At 31, Ulil has established himself as a brilliant writer and speaker, and also an activist promoting dialogue between different religions. His argument for “liberal Islam” is precisely against the idea of a pristine Islam or “Islam an sich”, or, by implication, Islam as transcendental presence. As he says it, Islam has always an adjective attached to it. Hence the word “liberal” in “liberal Islam” is not simply one qualifier among others, but an inauguration of the legitimacy of qualifiers. Hence while the word “liberal” implies a belief in the individual right, especially in religious matters – in the other words, the recognition of dispersion, it also carries a notion of “liberating”.
In his recent e-mail he goes further by arguing for a post- Nurcholish interpretation of Islam. “We are aiming the very heart of the doctrine,” he says. His group, he says, is planning to publish a new edition of the Qur ’an (he and his friends call it “a critical edition”) that can serve as a wealth of different alternatives of interpretation.
It may be not an idle talk. Quite recently, a young scholar from Makassar, Taufik Adnan Amal, published a study on the history of the Qur ’an, describing, among others, the repression of heterogeneity in the way the Qur’an. This took place after Uthman, the third Caliph, unified and standardized the writing and the reading of the text in mid-7 century. His book, Rekonstruksi Sejarah al-Qur’an (the Reconstruction of the History of the Qur’an), is definitely the first of its kind, and may open the way of further “liberation”. 
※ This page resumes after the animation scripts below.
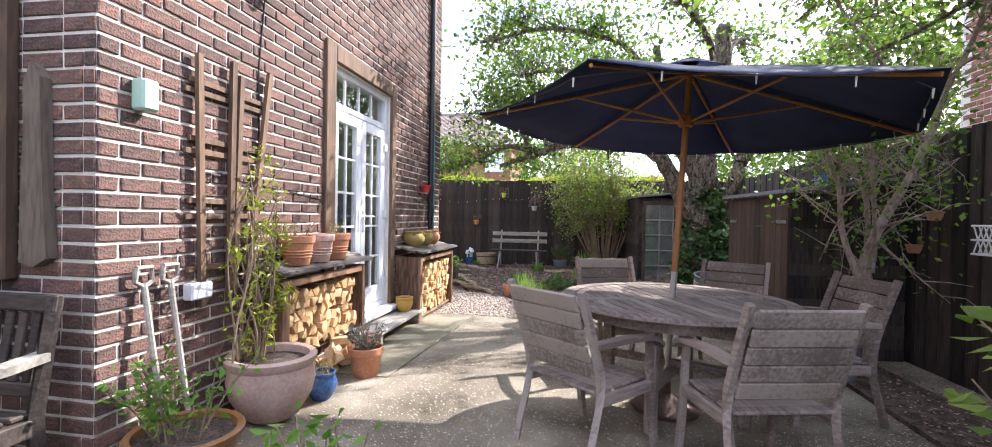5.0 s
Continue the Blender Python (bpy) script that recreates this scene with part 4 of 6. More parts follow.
for k, (y, nm, lb) in enumerate(((6.46, "spade", "old garden spade leaning on the wall"), (6.62, "garden_fork", "old garden fork leaning on the wall"))):
    t = thing(nm, lb, "garden tool")
    part("shaft", Geo().tube([(-2.60, y + 0.03, 0.22), (-2.69, y, 0.94)], 0.016, sides=8), GREYWOOD, t)
    part("grip", Geo().tube([(-2.69, y - 0.045, 1.02), (-2.69, y - 0.05, 0.95), (-2.69, y, 0.92), (-2.69, y + 0.05, 0.95), (-2.69, y + 0.045, 1.02), (-2.69, y - 0.045, 1.02)], 0.014, sides=6), GREYWOOD, t)
    if k == 0:
        part("blade", Geo().box((-0.006, -0.09, 0), (0.006, 0.09, 0.28), 0.004, pose(-2.565, y + 0.04, 0.0, 0, -7, 0)), IRON, t)
    else:
        for j in range(4):
            part("tine", Geo().tube([(-2.565, y - 0.05 + 0.05 * j, 0.0), (-2.60, y - 0.05 + 0.05 * j, 0.25)], 0.006, sides=5), IRON, t)

# string of lights and red pot on the wall
fl = thing("string_lights", "thin black string of small lights on the wall", "string lights")
part("wire", Geo().tube(curve([(-2.715, 6.9, 1.55), (-2.715, 7.5, 1.50), (-2.715, 8.21, 1.44)], 8), 0.004, sides=5), BLACKPIPE, fl)
for i in range(12):
    part("bulb", Geo().tube([(-2.70, 7.0 + 0.1 * i, 1.535 - 0.008 * i), (-2.695, 7.0 + 0.1 * i, 1.56 - 0.008 * i)], 0.004, 0.002, 5), BLACKPIPE, fl)


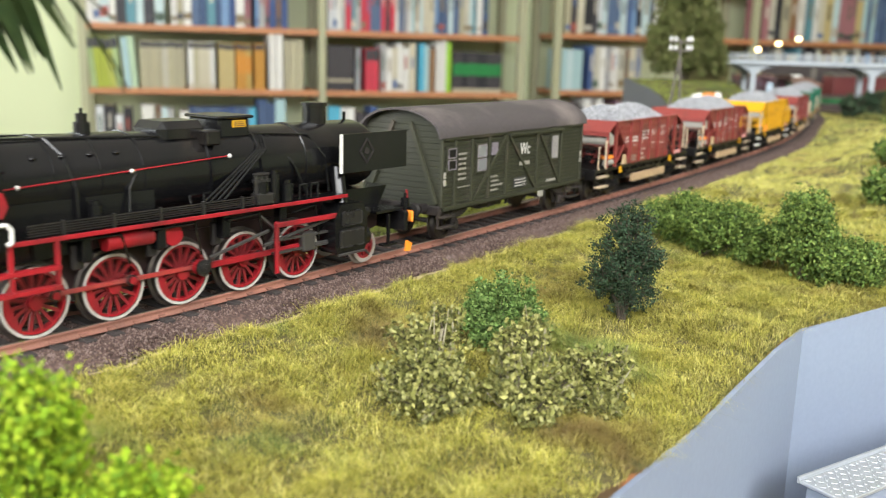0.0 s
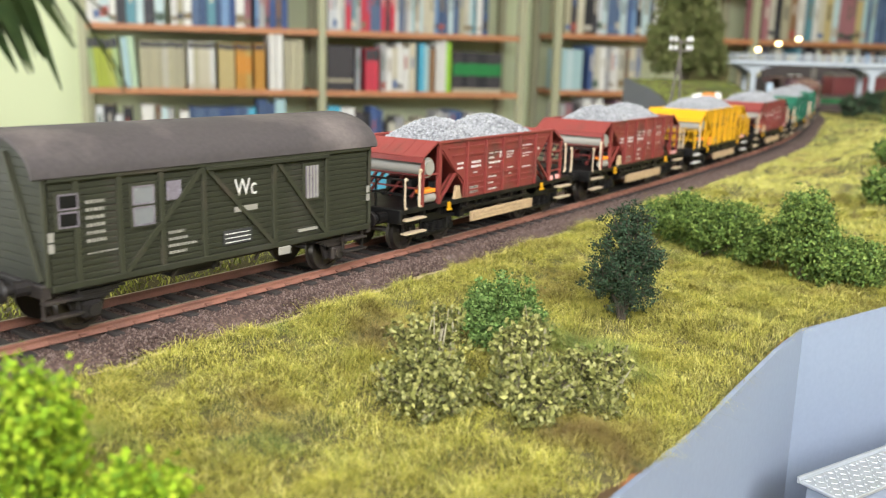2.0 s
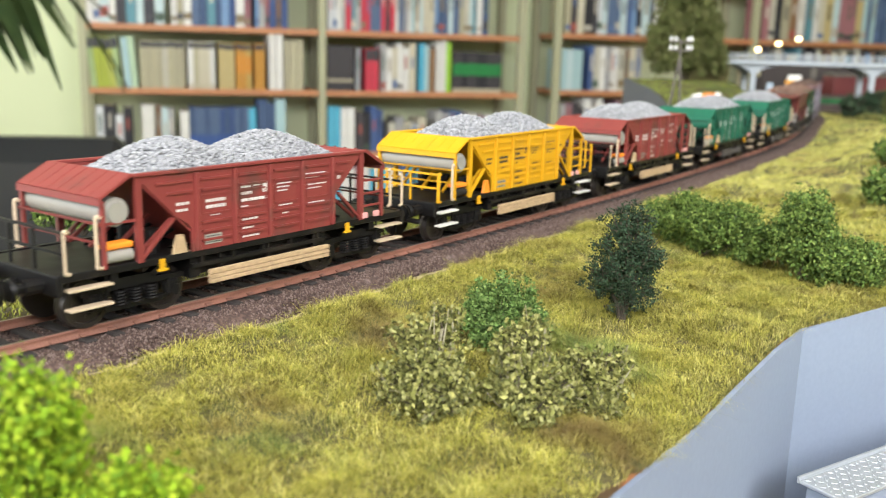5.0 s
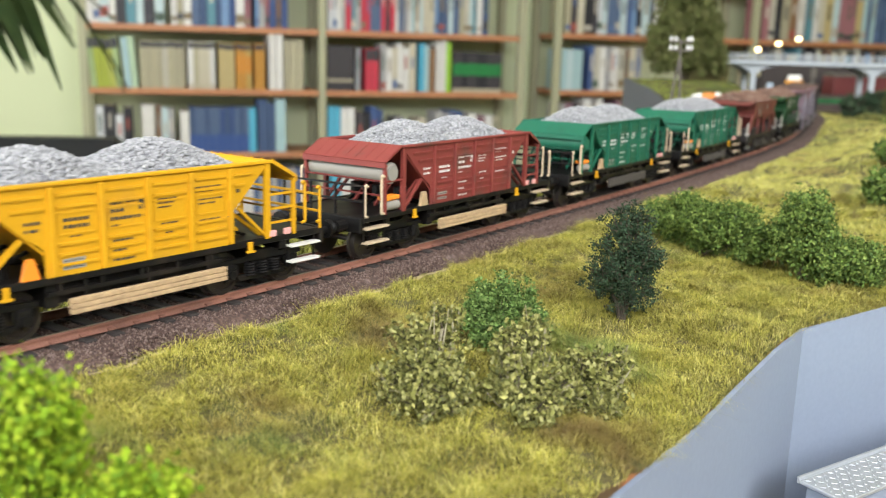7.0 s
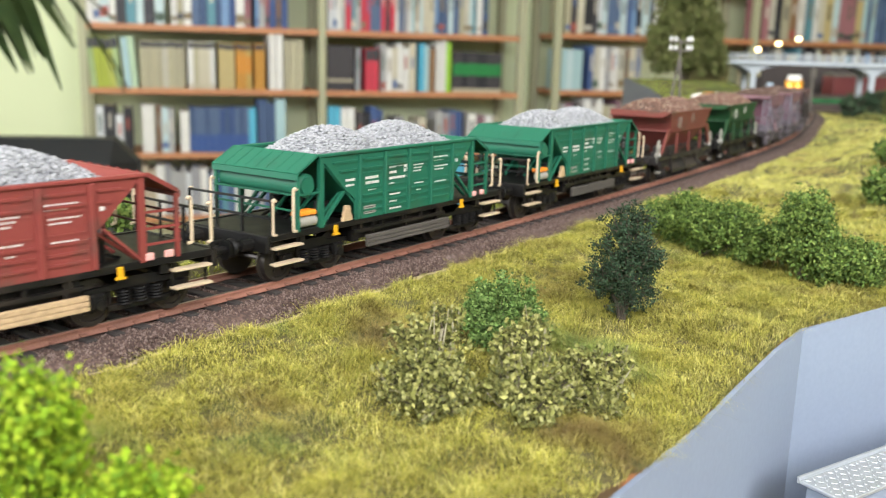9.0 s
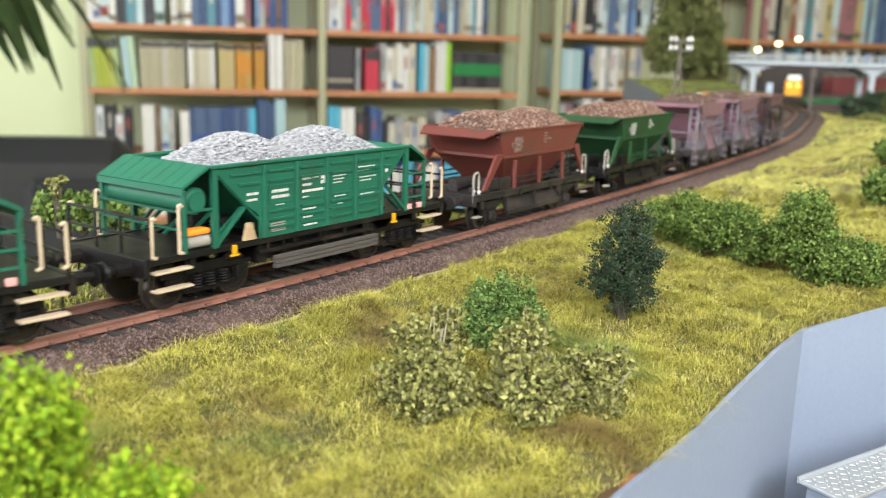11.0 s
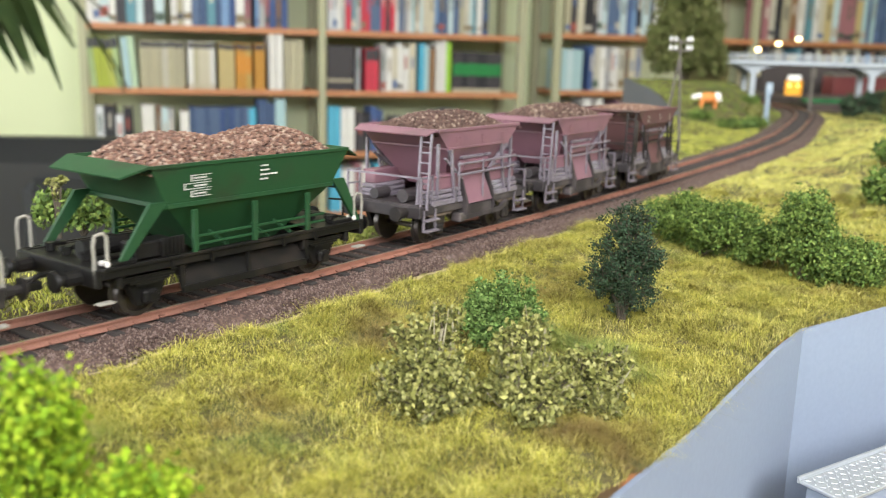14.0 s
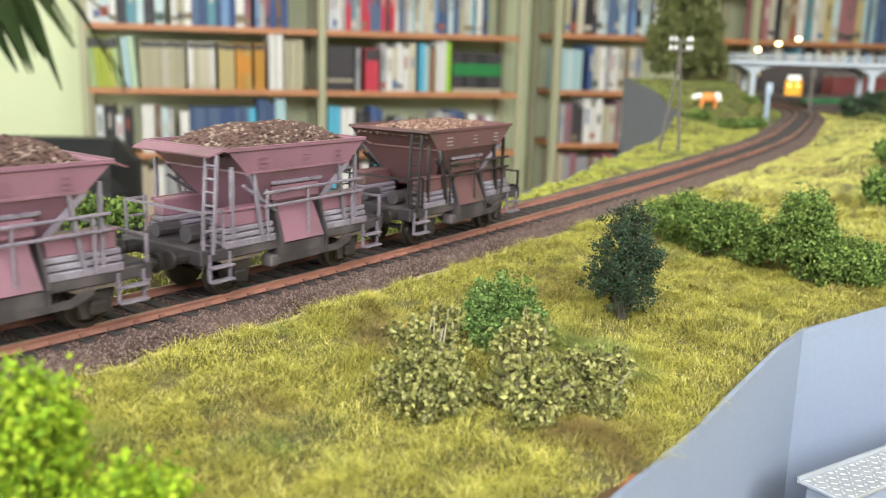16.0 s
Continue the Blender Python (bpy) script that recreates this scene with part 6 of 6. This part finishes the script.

To be sure, the drive for the liberating feature of Islam, will generate resistance from the more “scriptualist” Muslims. But to suppress it would require a less democratic, and more Islamist kind of regime in Indonesia. After all, if an Ahmad Wahib could write down his endless list of questions about God and other small things, other restless minds will be as capable as the rebellious young man who died in the street of Jakarta in 1973.